In der Sache ist es meines Erachtens durchaus nachvollziehbar. Die Bewerbung soll selbstbewusst wirken und aktiv. Deswegen wird auch das Passiv als stilistisch schlecht angesehen. Man sieht das auch in der Werbung. Dort heißt es: "Probieren Sie jetzt!" Nicht: "Wir würden uns freuen, wenn Sie unser Produkt probieren würden." Auch in Hinblick auf das Passiv: "Wir haben unser Produkt verbessert." Nicht: "Unser Produkt wurde verbessert." Da steckt das AIDA-Prinzip der Werbung dahinter. Attention, Interest, Desire, Action. Die Bewerbung – das steckt schon im Namen – ist nichts anderes als Werbung, nur eben nicht für ein Produkt, sondern für sich selbst. Der Kunde soll das Produkt kaufen. Und er kauft es anscheinend eher bei der direkten Aufforderung: "Probieren Sie jetzt!" Das Prinzip ist in der Bewerbung das gleiche. Man möchte es im Vergleich zur Produktwerbung etwas reduzieren, um nicht aufdringlich zu wirken, aber das AIDA-Prinzip bleibt, an dessen Ende die Action steht, also die Einladung zum Vorstellungsgespräch. Zu der will man den Bearbeiter bringen. Und da ist es nicht unbedingt eine Einladung zur sofortigen Action zu schreiben: "Ich würde mich freuen, wenn sie mich zu einem Vorstellungsgespräch einladen würden." Es muss nicht sein: "Laden Sie mich jetzt zu einem Gespräch ein!"; aber schon die Umformulierung der konjunktivischen Höflichkeitsformulierung kann sich positiv auswirken: "Ich freue mich darauf, mich Ihnen in einem persönlichen Gespräch näher vorstellen zu können." Oder: "Ich freue mich auf ein persönliches Gespräch mit Ihnen."

Der Konjunktiv ist der Irrealis.

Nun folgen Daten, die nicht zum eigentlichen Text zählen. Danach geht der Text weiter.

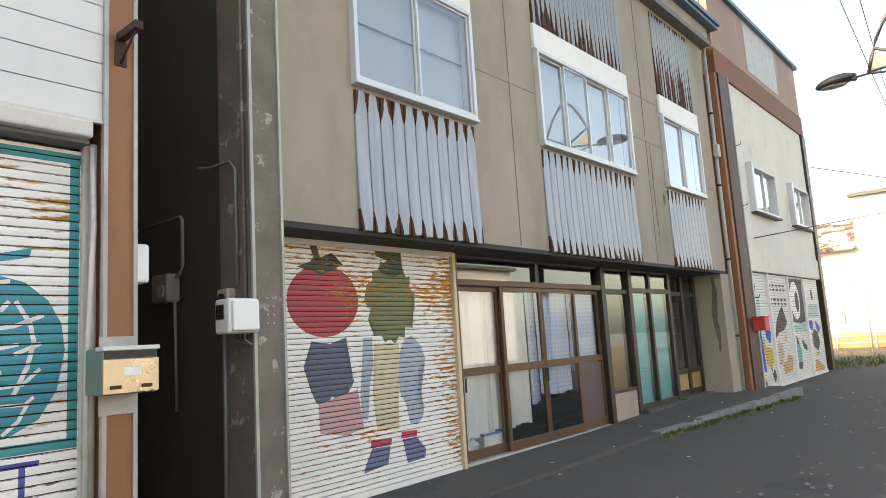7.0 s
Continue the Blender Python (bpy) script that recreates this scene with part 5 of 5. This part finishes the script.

In der Bewerbung soll sich der zukünftige Arbeitgeber ganz konkret vorstellen können, welchen Gewinn er durch den Bewerber als Arbeitnehmer hat. Der Irrealis ist da hinderlich. Er distanziert ja von der Realität. Das ist auch seine Funktion in den Höflichkeitsfloskeln. Würdest du das tun? — Wenn ich dich fragen würde, was ich hiermit aber noch nicht tue, sodass du, wenn du nicht möchtest, eine rein hypothetische Frage verneinen kannst. Das ist abschwächend und entemotionalisierend. Genau das Gegenteil will ich in der Werbung. Da will ich keine hypothetische Metaebene, sondern beim Kunden in der Realität das Kaufverlangen wecken und letztlich den Kauf. Dazu muss er sich in der konkreten Realität vorstellen, wie toll es wäre, das Produkt zu haben. Oder eben in der Bewerbung, wie toll es wäre, den Bewerber als Mitarbeiter zu haben. Das funktioniert mit einer aktiven, klaren Sprache deutlich besser als mit dem Irrealis.